With different versions of the same story is told you are bound to get people saying one is better. So I’m here to do pretty much that! No, I actually want to be a little more objective with this comparison. After all, no series is perfect. This is more about how the different versions handled the storylines and characters. For this series of posts, I’m gonna be looking at Blood+.
Have you ever had a show that, no matter how much time passed, you just keep coming back to? It could be a trashy rom-com, a mindless action adventure, or even a sophisticated well thought out work of fiction. Whatever it is it just keeps drawing you back in. Well, that’s what Blood+ is for me.
The series of Blood+ has an interesting history. It started out as an animated 45-minute film called Blood: The Last Vampire. This film was later adapted/inspired the Blood+ anime and that anime was later adapted into a manga and light novel. There were also other series that were adapted from the film, but for this post, we’re gonna focus on the Blood+ anime and manga. (Also while the Adagio manga says it can fit with both canons, certain elements of it’s plot prevents it from fitting with either, so we will be ignoring it for this post.)
It’s worth noting, the anime out dates the manga. This is an unique situation in the anime community. The common argument is to default to the manga being superior because “it’s the original” and “closest to what the author intended”, but here the manga is an adaptation of an adaptation, throwing that whole argument out the window.
But before I start comparing notes, I should mention the different lengths for each series and the results of them. The Blood+ anime comes in at a whopping 50 episodes while the manga tells it’s story in just 5 volumes. this leads me to believe the anime was allowed to keep going as long as they needed to tell their story and the manga was given a much stricter cutoff point.
Plotlines Cut From the Manga
In an attempt to streamline the series a few things were cut from the manga, the biggest of which were the love triangles. Manga-Kai isn’t in love with Manga-Saya, none of Manga-Diva’s chevalier aren’t in love with Manga-Saya, and Manga-Hagi… okay, so M-Hagi is still in love with M-Saya. But in this version of the story makes it so that love is either reciprocated or one-sided with no competition. In 5 volume series you don’t have a lot of room for a bunch of romantic drama. You have time for some drama but not as much as the anime had.
Another big thing that was dropped was the Schiff storyline entirely, which is a shame because one of my favorite characters was a Schiff.

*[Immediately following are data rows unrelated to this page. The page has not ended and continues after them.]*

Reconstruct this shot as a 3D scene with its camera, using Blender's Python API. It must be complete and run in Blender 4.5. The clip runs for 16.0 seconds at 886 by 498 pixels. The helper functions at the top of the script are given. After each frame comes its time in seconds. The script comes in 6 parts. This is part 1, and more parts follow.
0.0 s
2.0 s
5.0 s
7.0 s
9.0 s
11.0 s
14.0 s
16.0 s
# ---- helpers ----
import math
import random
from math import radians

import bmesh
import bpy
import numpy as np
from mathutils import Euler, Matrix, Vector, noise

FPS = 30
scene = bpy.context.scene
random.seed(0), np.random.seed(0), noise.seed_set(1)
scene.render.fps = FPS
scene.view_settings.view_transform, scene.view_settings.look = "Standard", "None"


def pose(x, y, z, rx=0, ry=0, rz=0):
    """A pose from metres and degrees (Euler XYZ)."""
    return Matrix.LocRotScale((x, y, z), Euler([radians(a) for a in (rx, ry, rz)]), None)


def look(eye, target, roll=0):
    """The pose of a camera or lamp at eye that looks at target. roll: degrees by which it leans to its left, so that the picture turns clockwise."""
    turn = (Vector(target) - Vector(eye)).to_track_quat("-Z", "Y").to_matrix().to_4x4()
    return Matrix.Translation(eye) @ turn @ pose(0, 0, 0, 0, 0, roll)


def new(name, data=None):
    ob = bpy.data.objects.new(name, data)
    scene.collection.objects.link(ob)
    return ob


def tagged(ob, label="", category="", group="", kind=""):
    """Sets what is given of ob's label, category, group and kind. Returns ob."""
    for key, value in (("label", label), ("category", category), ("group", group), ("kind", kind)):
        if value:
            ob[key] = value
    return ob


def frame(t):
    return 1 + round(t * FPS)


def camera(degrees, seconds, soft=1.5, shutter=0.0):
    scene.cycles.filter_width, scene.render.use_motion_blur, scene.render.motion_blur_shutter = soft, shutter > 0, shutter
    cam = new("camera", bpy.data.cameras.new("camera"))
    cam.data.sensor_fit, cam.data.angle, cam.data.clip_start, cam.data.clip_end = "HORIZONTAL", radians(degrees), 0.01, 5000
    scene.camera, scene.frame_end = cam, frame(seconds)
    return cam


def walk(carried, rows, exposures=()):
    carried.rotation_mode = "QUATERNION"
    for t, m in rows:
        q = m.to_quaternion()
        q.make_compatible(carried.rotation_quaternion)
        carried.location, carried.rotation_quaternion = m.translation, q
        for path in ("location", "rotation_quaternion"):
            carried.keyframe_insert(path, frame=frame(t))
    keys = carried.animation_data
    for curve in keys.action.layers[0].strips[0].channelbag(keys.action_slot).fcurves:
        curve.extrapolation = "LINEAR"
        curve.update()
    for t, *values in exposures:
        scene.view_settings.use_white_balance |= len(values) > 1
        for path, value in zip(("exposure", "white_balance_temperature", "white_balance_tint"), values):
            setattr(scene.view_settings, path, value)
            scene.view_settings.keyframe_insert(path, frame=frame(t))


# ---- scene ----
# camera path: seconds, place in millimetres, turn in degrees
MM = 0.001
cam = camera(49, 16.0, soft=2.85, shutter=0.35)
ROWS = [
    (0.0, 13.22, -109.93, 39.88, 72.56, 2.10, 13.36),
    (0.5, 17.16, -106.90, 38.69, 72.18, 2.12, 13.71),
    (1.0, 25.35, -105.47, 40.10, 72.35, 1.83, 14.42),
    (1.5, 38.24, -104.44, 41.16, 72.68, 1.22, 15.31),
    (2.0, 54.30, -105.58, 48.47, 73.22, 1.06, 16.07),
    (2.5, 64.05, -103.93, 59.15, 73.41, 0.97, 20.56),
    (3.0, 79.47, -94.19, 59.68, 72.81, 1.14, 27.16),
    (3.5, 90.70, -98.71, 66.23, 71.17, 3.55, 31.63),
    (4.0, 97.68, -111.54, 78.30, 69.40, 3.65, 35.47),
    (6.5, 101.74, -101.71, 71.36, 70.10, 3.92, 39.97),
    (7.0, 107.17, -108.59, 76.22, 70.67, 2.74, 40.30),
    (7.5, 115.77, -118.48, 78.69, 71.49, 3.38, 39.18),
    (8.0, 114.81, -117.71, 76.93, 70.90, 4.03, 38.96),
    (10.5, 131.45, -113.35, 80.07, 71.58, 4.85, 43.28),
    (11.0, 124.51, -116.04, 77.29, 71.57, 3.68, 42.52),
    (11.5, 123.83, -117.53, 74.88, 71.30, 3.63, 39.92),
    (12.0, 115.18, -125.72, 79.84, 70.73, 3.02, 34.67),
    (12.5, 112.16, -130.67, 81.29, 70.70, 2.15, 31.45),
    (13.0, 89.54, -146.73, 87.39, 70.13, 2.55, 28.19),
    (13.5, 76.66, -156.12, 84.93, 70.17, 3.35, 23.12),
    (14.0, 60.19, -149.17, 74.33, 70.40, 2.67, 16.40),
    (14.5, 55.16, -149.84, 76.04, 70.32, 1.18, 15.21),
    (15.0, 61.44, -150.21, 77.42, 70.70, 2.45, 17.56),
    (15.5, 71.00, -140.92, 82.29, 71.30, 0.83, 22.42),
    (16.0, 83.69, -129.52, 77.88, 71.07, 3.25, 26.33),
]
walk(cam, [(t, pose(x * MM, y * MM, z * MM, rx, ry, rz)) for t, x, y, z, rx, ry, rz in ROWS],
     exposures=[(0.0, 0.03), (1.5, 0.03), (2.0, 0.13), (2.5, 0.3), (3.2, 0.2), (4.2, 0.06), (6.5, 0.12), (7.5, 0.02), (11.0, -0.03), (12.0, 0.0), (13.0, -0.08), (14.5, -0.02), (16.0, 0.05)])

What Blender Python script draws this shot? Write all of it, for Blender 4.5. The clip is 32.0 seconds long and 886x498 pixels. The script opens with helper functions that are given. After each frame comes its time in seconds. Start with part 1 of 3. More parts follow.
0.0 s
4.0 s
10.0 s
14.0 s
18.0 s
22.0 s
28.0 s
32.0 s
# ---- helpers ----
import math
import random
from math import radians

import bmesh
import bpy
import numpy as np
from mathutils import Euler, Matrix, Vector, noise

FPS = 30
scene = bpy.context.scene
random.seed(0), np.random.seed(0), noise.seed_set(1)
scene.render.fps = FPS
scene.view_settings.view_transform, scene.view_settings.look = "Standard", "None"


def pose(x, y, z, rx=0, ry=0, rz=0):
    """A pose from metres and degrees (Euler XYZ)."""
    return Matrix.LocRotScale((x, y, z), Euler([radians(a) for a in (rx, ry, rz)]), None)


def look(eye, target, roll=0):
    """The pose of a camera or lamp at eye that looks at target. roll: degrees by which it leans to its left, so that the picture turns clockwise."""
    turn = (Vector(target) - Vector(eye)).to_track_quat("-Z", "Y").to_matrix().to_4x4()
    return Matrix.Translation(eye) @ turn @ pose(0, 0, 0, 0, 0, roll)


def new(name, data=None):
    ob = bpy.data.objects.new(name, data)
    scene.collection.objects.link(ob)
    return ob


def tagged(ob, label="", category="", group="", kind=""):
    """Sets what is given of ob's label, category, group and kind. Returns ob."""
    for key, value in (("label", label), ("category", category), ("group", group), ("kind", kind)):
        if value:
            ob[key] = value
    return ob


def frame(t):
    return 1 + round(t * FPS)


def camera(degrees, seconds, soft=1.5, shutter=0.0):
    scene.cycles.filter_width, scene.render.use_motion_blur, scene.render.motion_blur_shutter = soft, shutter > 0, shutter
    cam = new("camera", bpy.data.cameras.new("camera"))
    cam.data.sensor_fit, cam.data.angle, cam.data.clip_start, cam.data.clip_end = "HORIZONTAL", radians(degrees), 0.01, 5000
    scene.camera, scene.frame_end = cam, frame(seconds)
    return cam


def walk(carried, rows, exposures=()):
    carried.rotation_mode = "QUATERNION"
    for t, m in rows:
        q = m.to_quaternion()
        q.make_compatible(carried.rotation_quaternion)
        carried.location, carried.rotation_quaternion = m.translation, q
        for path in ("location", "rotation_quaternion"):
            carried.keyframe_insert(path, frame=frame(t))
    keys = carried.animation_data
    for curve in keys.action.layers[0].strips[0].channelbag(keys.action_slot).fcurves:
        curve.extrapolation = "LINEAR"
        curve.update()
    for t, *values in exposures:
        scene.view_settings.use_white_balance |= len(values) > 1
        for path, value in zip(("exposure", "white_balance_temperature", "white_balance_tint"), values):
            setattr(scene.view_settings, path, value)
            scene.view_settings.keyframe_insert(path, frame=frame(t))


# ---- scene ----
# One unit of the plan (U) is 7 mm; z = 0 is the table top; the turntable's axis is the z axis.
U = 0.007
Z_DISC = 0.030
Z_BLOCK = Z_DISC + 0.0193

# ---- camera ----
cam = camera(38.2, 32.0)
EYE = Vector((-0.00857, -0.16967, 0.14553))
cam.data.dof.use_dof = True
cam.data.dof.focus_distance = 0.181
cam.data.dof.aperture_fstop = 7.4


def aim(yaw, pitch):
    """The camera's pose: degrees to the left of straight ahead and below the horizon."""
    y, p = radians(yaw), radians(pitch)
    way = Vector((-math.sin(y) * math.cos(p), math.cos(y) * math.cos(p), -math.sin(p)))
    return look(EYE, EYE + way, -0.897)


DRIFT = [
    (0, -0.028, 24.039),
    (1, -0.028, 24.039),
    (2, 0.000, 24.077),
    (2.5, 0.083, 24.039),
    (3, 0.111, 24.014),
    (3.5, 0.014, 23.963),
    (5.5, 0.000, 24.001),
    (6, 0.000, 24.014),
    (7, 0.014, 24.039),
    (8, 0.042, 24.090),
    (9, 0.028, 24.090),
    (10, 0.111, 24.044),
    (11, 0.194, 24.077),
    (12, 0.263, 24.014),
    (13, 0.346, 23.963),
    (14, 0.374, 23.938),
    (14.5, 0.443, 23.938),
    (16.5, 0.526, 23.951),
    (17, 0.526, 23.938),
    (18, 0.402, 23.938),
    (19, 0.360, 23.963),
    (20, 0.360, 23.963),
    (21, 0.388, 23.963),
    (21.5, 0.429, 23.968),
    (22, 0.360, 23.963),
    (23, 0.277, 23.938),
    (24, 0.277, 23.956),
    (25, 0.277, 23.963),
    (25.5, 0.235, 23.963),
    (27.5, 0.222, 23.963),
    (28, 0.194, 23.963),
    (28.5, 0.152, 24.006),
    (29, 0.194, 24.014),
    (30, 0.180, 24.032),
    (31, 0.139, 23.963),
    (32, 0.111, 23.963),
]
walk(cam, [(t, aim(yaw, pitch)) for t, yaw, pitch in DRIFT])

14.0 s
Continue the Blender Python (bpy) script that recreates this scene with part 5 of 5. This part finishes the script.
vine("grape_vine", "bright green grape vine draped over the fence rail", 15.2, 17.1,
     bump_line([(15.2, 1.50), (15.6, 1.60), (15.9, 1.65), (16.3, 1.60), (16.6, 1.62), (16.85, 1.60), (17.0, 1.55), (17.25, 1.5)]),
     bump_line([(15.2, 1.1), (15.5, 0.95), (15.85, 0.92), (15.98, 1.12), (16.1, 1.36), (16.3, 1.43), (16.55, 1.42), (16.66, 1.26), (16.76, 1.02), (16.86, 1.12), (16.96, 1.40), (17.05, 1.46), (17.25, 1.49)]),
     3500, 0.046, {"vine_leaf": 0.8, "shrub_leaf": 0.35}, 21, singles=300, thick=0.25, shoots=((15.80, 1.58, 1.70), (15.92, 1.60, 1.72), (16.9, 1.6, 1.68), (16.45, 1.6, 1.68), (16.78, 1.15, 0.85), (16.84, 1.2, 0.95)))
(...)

This added with other small changes results in removing one of the major themes of the anime from the manga. The chiropterans being terrible creatures that only brings pain and misery to everywhere they go. While this element does play a part in the narrative of the manga, the scientific experiments conducted by Diva’s team appear to be less advanced and less numerous. So chiropterans are still hurting people in the manga, just nowhere near the scale that the was in the anime.